エネルギー事業

インタビュー

先生が起業された1960年代は、どのような時代だったのでしょうか?

毎日新聞社提供

エネルギーの問題でいえばオイルショックが起き、国も慌てて大問題になりました。私のところにも住宅の省エネをどうしたらよいかという相談を受けることが多くなっていたのですが、ビジネスとしてはなかなか成り立たなかった時代です。役所も私たちも手探りだったと言えるでしょう。

当時から現在までをお知りの中上先生から見て、日本の省エネはどのように変わってきたのでしょうか?

第二次オイルショックがあり、国も省エネへ本腰を入れはじめました。ただ住宅にはまだ冷暖房も普及していなかった。省エネは今とは違う概念でした。例えば当時、北海道では冬の暖房の石炭が必要。私たちの研究所にも石炭の確保について相談が来ていた、そんな時代です。しかし地球温暖化という問題が生まれ、省エネは社会的に大きなテーマとなってきました。かつては節約、我慢といったネガティブなイメージを持った省エネも、今では地球環境を守るというポジティブなテーマ。全消費者、全社会に つながる、すべての人が当事者である課題となってきたのです。
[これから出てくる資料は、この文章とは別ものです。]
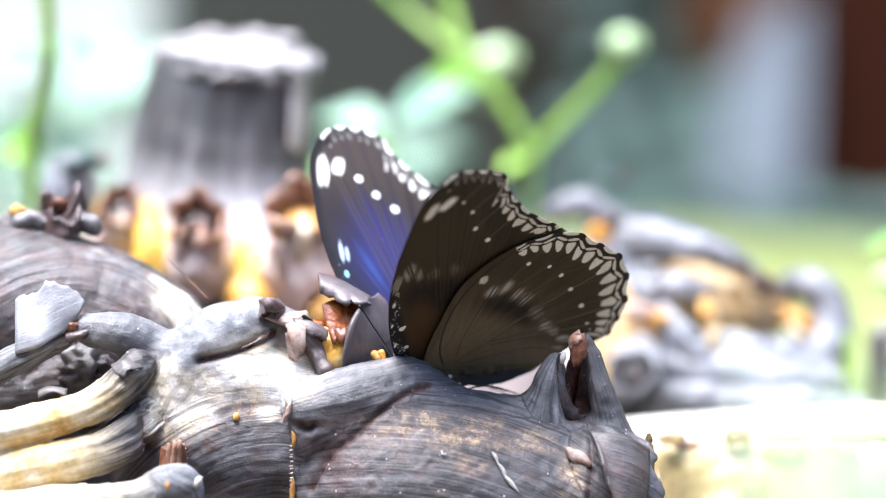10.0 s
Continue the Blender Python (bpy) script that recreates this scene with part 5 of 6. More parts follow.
def closed_curve(pts, n):
    """n points evenly spaced along a smooth closed curve."""
    p = np.array(pts)
    q = np.vstack([p[-1], p, p[0], p[1]])
    t = np.linspace(0, len(p), 4000, endpoint=False)
    i = t.astype(int)
    f = (t - i)[:, None]
    a, b, c, d = q[i], q[i + 1], q[i + 2], q[i + 3]
    o = 0.5 * (2 * b + (c - a) * f + (2 * a - 5 * b + 4 * c - d) * f**2 + (3 * b - a - 3 * c + d) * f**3)
    s = np.concatenate([[0], np.cumsum(np.linalg.norm(np.diff(np.vstack([o, o[:1]]), axis=0), axis=1))])
    k = np.linspace(0, s[-1], n, endpoint=False)
    return np.stack([np.interp(k, s[:-1], o[:, j]) for j in (0, 1)], 1)


def soft(x, lo, hi):
    f = np.clip((x - lo) / (hi - lo), 0, 1)
    return f * f * (3 - 2 * f)


def wobble(x, freq, seed):
    """Smooth random values along x, from 0 to 1."""
    tab = np.random.RandomState(seed).rand(512)
    k = (x * freq) % 511
    i = k.astype(int)
    f = k - i
    f = f * f * (3 - 2 * f)
    return tab[i] * (1 - f) + tab[i + 1] * f


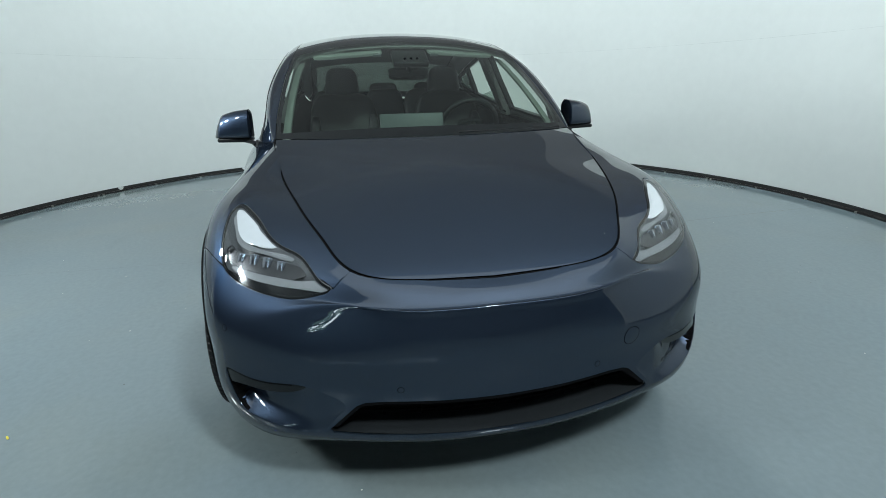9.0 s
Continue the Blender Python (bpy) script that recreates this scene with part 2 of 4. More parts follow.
def loft(lines, nu, nv, mirror_ends=(True, True)):
    """A smooth sheet through lines (k lines of m knots each): verts (nu, nv, 3), normals."""
    g = np.asarray(lines, float).transpose(1, 0, 2)          # stations, lines, xyz
    flip = np.array([1, -1, 1])
    a, b = 0, g.shape[0] - 1
    if mirror_ends[0]:
        g = np.concatenate([g[3:0:-1] * flip, g]); a, b = a + 3, b + 3
    if mirror_ends[1]:
        g = np.concatenate([g, g[-2:-5:-1] * flip])
    du = np.linalg.norm(np.diff(g, axis=0), axis=2).mean(1)
    tu = np.r_[0, np.cumsum(du)]
    dv = np.linalg.norm(np.diff(g, axis=1), axis=2).mean(0)
    tv = np.r_[0, np.cumsum(dv)]
    qu, qv = np.linspace(tu[a], tu[b], nu), np.linspace(0, tv[-1], nv)

    def at(qu, qv):
        s = spline(tu, g.reshape(len(g), -1), qu).reshape(len(qu), g.shape[1], 3)
        s = spline(tv, s.transpose(1, 0, 2).reshape(g.shape[1], -1), qv)
        return s.reshape(len(qv), len(qu), 3).transpose(1, 0, 2)
    e = 1e-4
    p = at(qu, qv)
    nrm = np.cross(at(qu + e, qv) - at(qu - e, qv), at(qu, qv + e) - at(qu, qv - e))
    nrm /= np.linalg.norm(nrm, axis=2, keepdims=True) + 1e-12
    return p, nrm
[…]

これからの省エネの可能性をどのように考えていらっしゃいますか?

先日マニラに行ってきました。ホテルのなかは寒いくらいに冷房が効いているのですが、外気温は35度。まわりを見渡せば白熱灯もいっぱいある。世界という視点で見れば、省エネには終わりがありません。欧米では発電所を作るコストよりも省エネにかけるコストのほうがトータルで得になるという考え方があります。さまざまな規制もあり、そうした政策は日本では実現しなかった。しかし今、いよいよエネルギーの自由化の時代を迎えて、新しいソリューション、ダイナミックなビジネスが生れる時だと思います。
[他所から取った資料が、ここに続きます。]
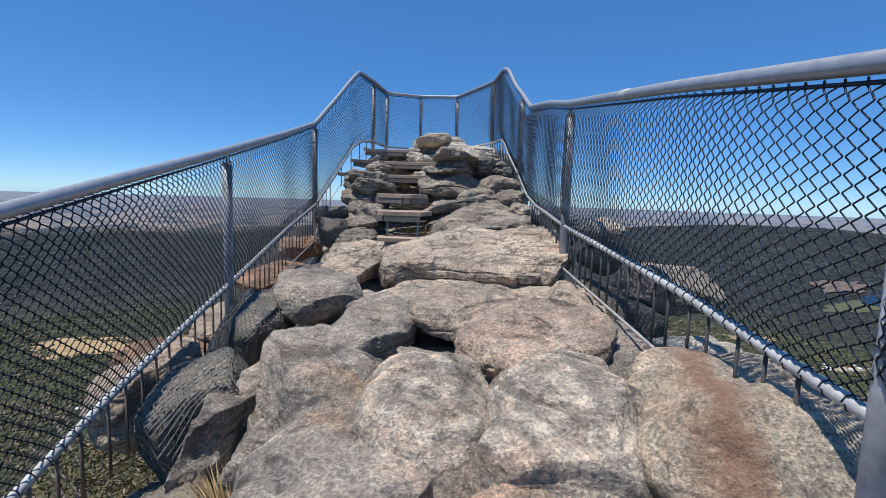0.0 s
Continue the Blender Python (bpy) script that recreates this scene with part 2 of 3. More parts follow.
def vnoise(p, seed=0):
    """Smooth value noise of an array of points, -1 to 1."""
    p = np.asarray(p, float)
    i = np.floor(p).astype(np.int64)
    f = p - i
    f = f * f * (3 - 2 * f)
    out = np.zeros(len(p))
    for dx in (0, 1):
        for dy in (0, 1):
            for dz in (0, 1):
                h = (i[:, 0] + dx) * 374761393 + (i[:, 1] + dy) * 668265263 + (i[:, 2] + dz) * 2147483647 + seed * 1274126177
                h = (h ^ (h >> 13)) * 1274126177 & 0x7FFFFFFF
                h = (h ^ (h >> 16)) & 0xFFFF
                wx = f[:, 0] if dx else 1 - f[:, 0]
                wy = f[:, 1] if dy else 1 - f[:, 1]
                wz = f[:, 2] if dz else 1 - f[:, 2]
                out += wx * wy * wz * (h / 32767.5 - 1)
    return out


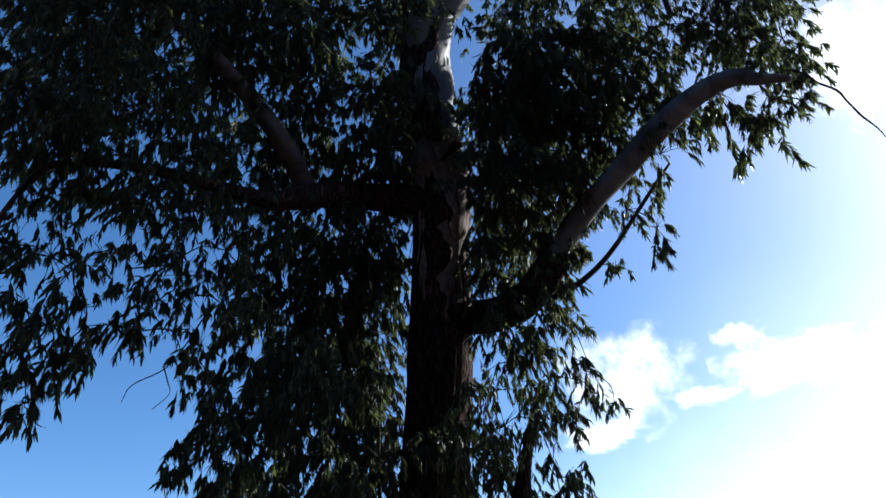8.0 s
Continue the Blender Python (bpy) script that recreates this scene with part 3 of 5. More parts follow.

省エネについて、いま重要なキーワードとはなんでしょうか?

「IoT」と言ったキーワードはとても重要です。IoTと言うとたくさんのデータが集まるイメージですが、データだけがあっても駄目なのです。それをどのように分析・解析するか、そしてそこに付加価値を付けていくことがソリューションです。UBER(ウーバー)を知っていますか。インターネットを駆使した配車サービスなのですが、運転手はもちろん、お客さんひとりひとりについても評価という形でデータが収集されています。またAirbnb(エアビーアンドビー)では、宿泊施設について同様なビジネスモデルが展開されています。一方エネルギーの分野は、こうした視点では最も遅れていると言われています。本来は各家庭すべてにつながっているはずなのに、そのデータを活かすことができていない。いつかグーグル、オラクルなどまったく違う業種の企業が、エネルギー分野へサービスを提供する可能性があると思っています。

世界に眼を向けると、アメリカがパリ協定を離脱することとなりました。

アメリカについては、いつか反動が来ると思っています。地球温暖化といわれますが、そうではなく気候変動と捉えるべき問題です。そういう意味で、今後も省エネは最大の課題であり続けるはずです。これからの省エネは、一気に20%も節約できるということは不可能です。砂取りゲームのように、後半は少しずつ取っていくしかない。省エネ先進国であるということはそういうことだと思います。1%ずつ行う省エネ。そこにこそビジネスチャンスがあるのではないでしょうか?

最後に若いエンジニアに、今後注視していくヒントを教えていただけないでしょうか?

「常に好奇心を持って、視野を広く進んでいくことです。一つのことだけに注意を払うのではなく、社会に広く目を向けることが大切です。私は最近、ビットコインで排出権取引ができないか、そんなアイデアなどを考えています。ビットコインは経済の領域だから関係ないなどと思わないことです。社会が絶えず変化して行くように省エネにも限りない可能性があります。その可能性を若いエンジニアには担ってほしいと思います。」

日本において、目立つ省エネはもう少ないと伺いました。目立たない、少しずつの省エネを行っていく段階に差し掛かっています。これからは各個人が省エネに向けて手を動かさなければなりません。“我慢をして省エネ”では続かないかもしれませんが、見える化によって具体的な金額を意識したり、実行可能な削減プランを提示しプラン通りに削減が可能であったならば、何かしらのメリットがあったり等、“ポジティブな気持ちで行える省エネ”を広げていければと共感しました。特に中上先生が仰っていた省エネに対してネガティブなイメージを持っておられる方にも意識改革が出来る世の中にしていきたいと思います。